Возле камина стоят эмалированное ведро с водой и ковшиком из нержавеющей стали и целая корзина дров. Рядом на старых номерах журналов лежат камни, разрисованные Сарой и Ловой. Камень Ловы, естественно, изображает собаку. Она лежит, свернувшись в клубок, засунув нос между передних лап, и смотрит на Ребекку, не отрывая глаз. Для верности Лова написала на черной спине собаки «Чаппи». Сейчас обе девочки спят в одной кровати, до ушей накрытые двойными одеялами. Их пальцы перепачканы краской. Прежде чем улечься, они втроем скатали матрасы, выдавливая из них холодный воздух. Сара спит с открытым ртом, Лова положила голову ей на плечо. Щеки у них порозовели во сне. Ребекка берет одно из одеял и вешает на изножье кровати.

«Защищать их не моя работа, — внушает она сама себе. — Завтрашний день пройдет, и больше я ничего не смогу для них сделать».

Анна-Мария Мелла сидит в своей кровати при свете ночника. Роберт спит рядом с ней. Она опирается на две подушки, прислоненные к изголовью, на коленях у нее — альбом Кристины Страндгорд с вырезками из газет о Викторе Страндгорде. Ребенок шевелится внутри; она чувствует ногу, которая упирается в стенку живота.

— Привет, маленький хулиган, — говорит она и похлопывает по твердому комку под кожей, где выступает нога ребенка. — Не бей свою старенькую мамочку.

Она разглядывает фотографию Виктора Страндгорда, сидящего на лестнице Хрустальной церкви в разгар зимы. На голове у него неописуемо безобразная зеленая вязаная шапка. Длинные волосы свисают с плеч. Он держит перед камерой свою книгу «Билет на небо и обратно». Улыбается. Лицо у него открытое и просветленное.
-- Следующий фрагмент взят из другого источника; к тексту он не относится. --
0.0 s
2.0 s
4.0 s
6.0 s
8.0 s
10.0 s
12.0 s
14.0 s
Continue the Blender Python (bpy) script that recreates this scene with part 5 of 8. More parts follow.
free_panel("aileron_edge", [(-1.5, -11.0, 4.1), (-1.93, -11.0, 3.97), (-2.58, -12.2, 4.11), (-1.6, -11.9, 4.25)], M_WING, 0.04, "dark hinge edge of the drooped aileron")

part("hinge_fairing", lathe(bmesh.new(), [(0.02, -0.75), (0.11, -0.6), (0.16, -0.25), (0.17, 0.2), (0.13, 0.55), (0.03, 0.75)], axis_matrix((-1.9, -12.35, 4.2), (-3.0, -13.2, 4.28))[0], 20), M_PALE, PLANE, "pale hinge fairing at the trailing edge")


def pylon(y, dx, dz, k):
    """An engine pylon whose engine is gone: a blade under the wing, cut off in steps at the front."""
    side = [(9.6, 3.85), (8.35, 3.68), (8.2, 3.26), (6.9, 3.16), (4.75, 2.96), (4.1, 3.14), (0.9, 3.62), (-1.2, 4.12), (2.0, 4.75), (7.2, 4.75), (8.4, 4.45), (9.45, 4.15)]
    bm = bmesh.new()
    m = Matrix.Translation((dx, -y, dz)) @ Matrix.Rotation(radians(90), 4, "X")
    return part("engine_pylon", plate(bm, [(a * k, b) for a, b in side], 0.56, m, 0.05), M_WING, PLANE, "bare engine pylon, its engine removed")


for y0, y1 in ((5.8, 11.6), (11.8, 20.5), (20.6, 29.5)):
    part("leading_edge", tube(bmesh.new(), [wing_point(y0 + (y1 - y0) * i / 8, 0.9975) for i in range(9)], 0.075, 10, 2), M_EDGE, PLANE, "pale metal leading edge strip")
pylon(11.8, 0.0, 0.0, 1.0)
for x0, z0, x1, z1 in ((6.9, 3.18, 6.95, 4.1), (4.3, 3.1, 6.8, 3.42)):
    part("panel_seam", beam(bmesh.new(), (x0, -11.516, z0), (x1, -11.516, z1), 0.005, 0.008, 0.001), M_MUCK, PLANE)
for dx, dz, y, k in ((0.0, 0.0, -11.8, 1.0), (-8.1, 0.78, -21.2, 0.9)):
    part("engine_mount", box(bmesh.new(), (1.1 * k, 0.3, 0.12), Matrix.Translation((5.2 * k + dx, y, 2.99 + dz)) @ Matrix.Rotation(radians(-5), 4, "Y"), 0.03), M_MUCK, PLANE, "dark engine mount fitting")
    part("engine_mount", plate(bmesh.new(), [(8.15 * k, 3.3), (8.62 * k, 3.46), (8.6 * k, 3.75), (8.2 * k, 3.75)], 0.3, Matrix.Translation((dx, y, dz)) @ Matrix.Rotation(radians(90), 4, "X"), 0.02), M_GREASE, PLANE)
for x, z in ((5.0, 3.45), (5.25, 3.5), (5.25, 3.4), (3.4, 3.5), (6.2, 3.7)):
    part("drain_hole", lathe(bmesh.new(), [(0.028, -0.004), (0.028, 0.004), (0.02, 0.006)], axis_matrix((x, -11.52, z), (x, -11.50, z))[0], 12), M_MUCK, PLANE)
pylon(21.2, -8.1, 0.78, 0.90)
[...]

«Неужели он что-то сотворил с детьми Санны? — подумала Анна-Мария. — Ведь он сам еще мальчик».

Ее волнует мысль о завтрашнем дне и допросе детей.

«Но у тебя, по крайней мере, будет самый добрый в мире папа», — мысленно говорит она ребенку в животе.
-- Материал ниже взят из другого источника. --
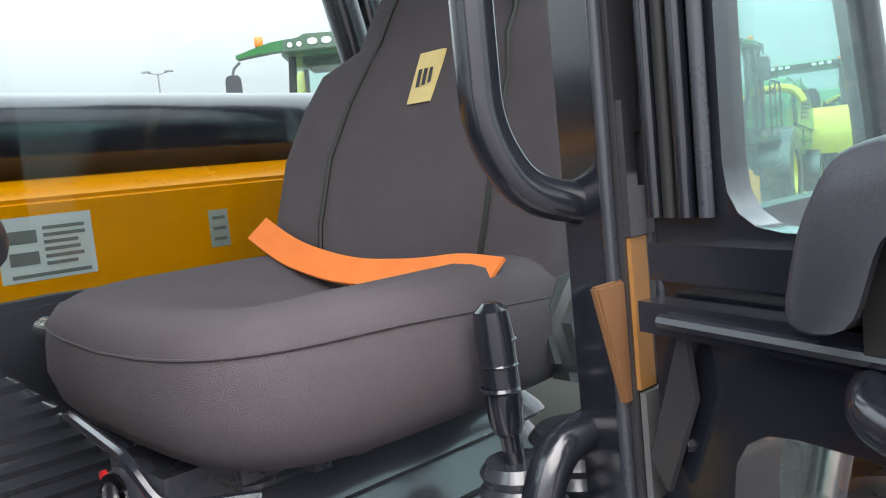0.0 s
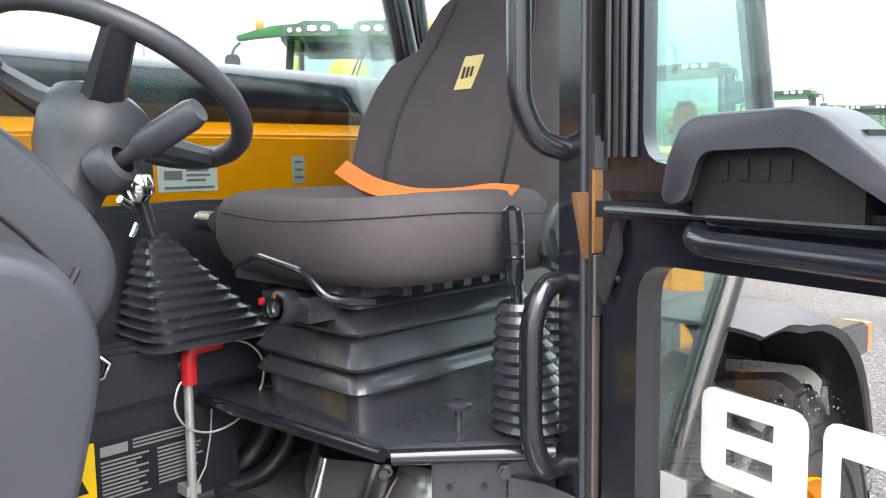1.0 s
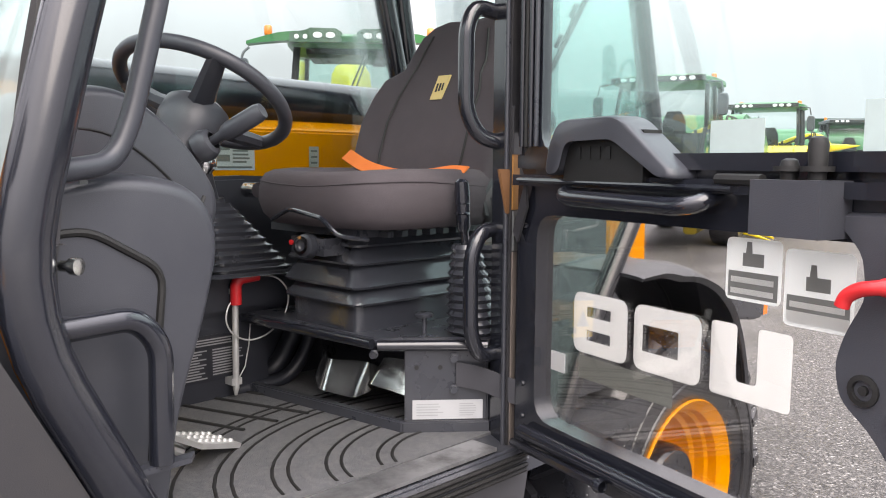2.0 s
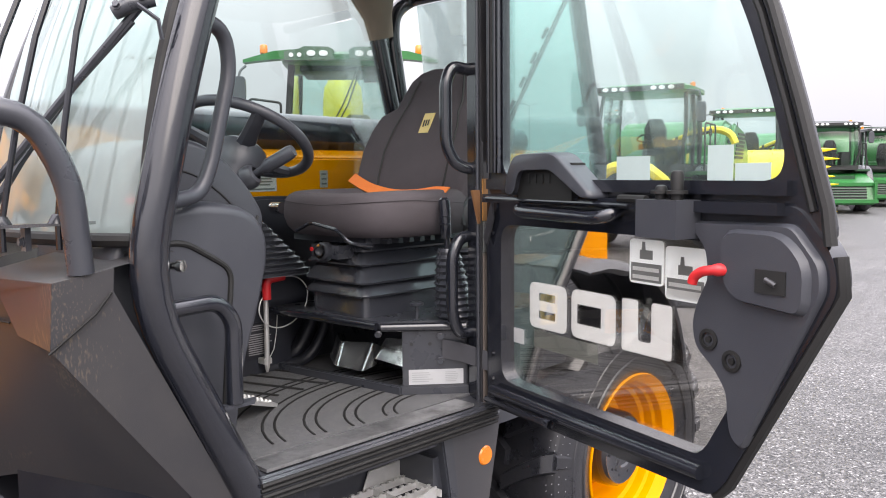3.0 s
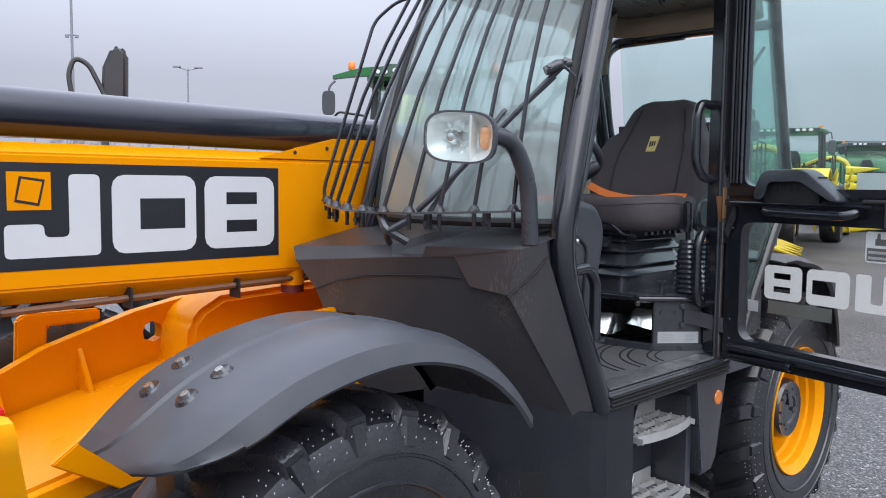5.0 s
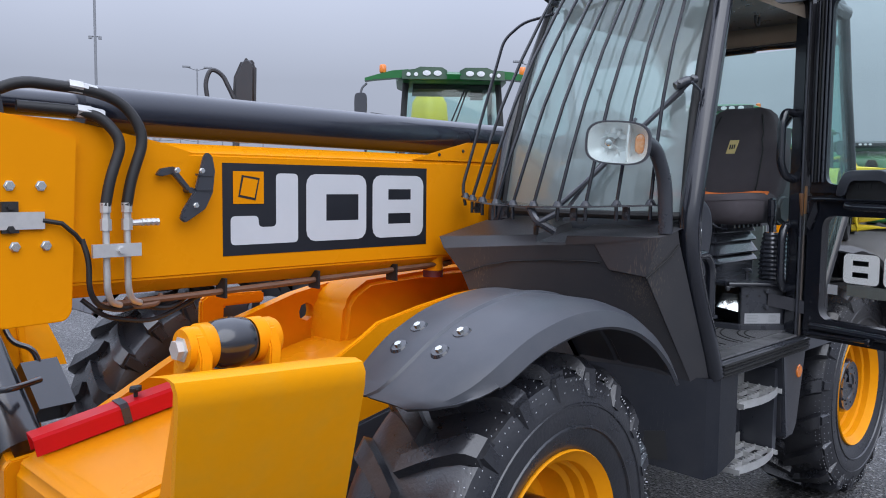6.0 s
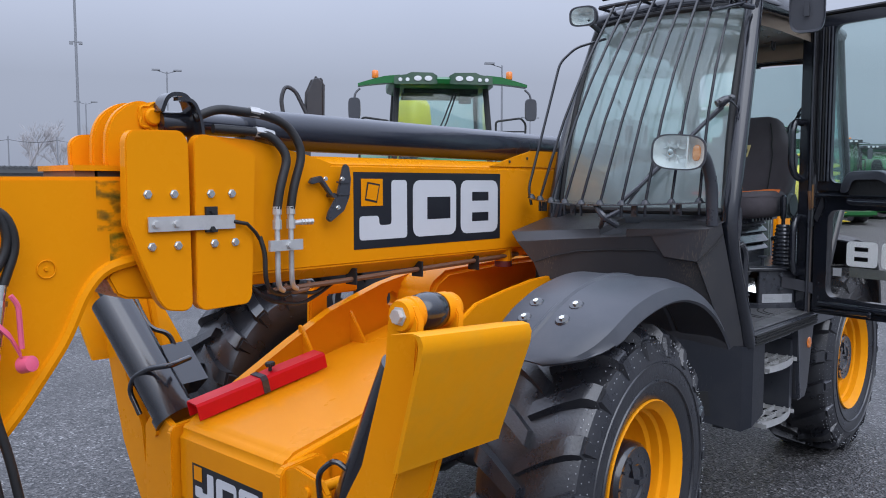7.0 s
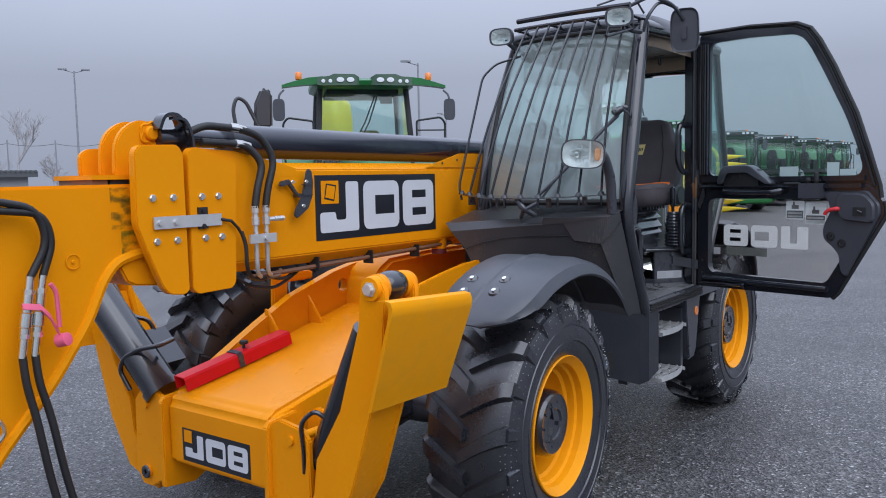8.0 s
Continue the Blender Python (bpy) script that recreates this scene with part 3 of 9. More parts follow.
def bars(bm, put, x0, x1, z0, z1, rows, mi, fill=0.55, ragged=True):
    """Unreadable small print as plain bars."""
    rng = random.Random(round(1000 * (abs(x0) + abs(z0))) + rows)
    step = (z1 - z0) / rows
    for k in range(rows):
        end = x1 - (x1 - x0) * (rng.random() * 0.35 if ragged else 0)
        za = z1 - (k + 1) * step + step * (1 - fill) / 2
        f = bm.faces.new([bm.verts.new(put(x, z, 0.0012)) for x, z in ((x0, za), (end, za), (end, za + step * fill), (x0, za + step * fill))])
        f.material_index = mi
    return bm


def print_lines(put, x0, x1, z0, z1, rows, mat, parent, fill=0.5, ragged=True):
    """Unreadable small print, one bar a line."""
    step = (z1 - z0) / rows
    rng = random.Random(rows * 7 + round(100 * x0))
    for k in range(rows):
        one = bmesh.new()
        zb = z1 - (k + 1) * step
        bars(one, put, x0, x1 - ((x1 - x0) * rng.random() * 0.3 if ragged else 0), zb, zb + step, 1, 0, fill, False)
        part("print_line", one, mat, parent)


def sheet(bm, put, x0, x1, z0, z1, lift=0.0, mi=0, thick=0.0008):
    """A sticker with a little thickness, its outer face at lift."""
    ring = [(x0, z0), (x1, z0), (x1, z1), (x0, z1)]
    loft(bm, [[put(x, z, lift) for x, z in ring], [put(x, z, lift - thick) for x, z in ring]], mi=mi)
    return bm


# ---- boom
BY = 1.41                                              # the boom's near face
FAR_Y = 2 * MID - BY
bm = bmesh.new()
prism(bm, [(BY, 1.42), (BY + 0.05, 1.37), (FAR_Y - 0.05, 1.37), (FAR_Y, 1.42), (FAR_Y, 1.83), (FAR_Y - 0.045, 1.865), (BY + 0.045, 1.865), (BY, 1.83)],
      "x", -2.62, 2.3, 0.006)
prism(bm, [(-1.0, 1.84), (-0.83, 1.885), (-0.66, 1.925), (-0.20, 1.928), (0.05, 1.84)], "y", BY - 0.0006, BY + 0.012)
prism(bm, [(-2.62, 1.80), (-2.60, 1.925), (-2.40, 1.915), (-2.14, 1.866), (-2.02, 1.835), (-2.05, 1.80)], "y", BY - 0.0006, BY + 0.012)
boom = part("boom", bm, YELLOW, mach, "yellow painted box-section boom")
bm = bmesh.new()
for x, z in ((-0.70, 1.885), (-0.85, 1.865)):
    lathe(bm, [(0, 0), (0.008, 0), (0.006, 0.003), (0, 0.003)], aim((x, BY - 0.003, z), (0, -1, 0)), 10)
part("screw", bm, DARK, boom)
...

Эти слова растрогали ее саму до глубины души. Она думает о маленьком существе. Ребенок родится совершенно готовенький, с десятью пальцами на руках и ногах — совершенно новая неповторимая личность. Почему во время беременности она каждый раз становится такой чувствительной и сентиментальной? Не может даже смотреть диснеевский мультик — начинает рыдать в три ручья в самый трагический момент, прежде чем все разрешится перед финалом. Неужели прошло четырнадцать лет с тех пор, как Маркус вот так же лежал у нее в животе? И Йенни, и Петтер, они тоже уже большие. Жизнь идет вперед с такой невероятной скоростью. Ее переполняет чувство безграничной благодарности.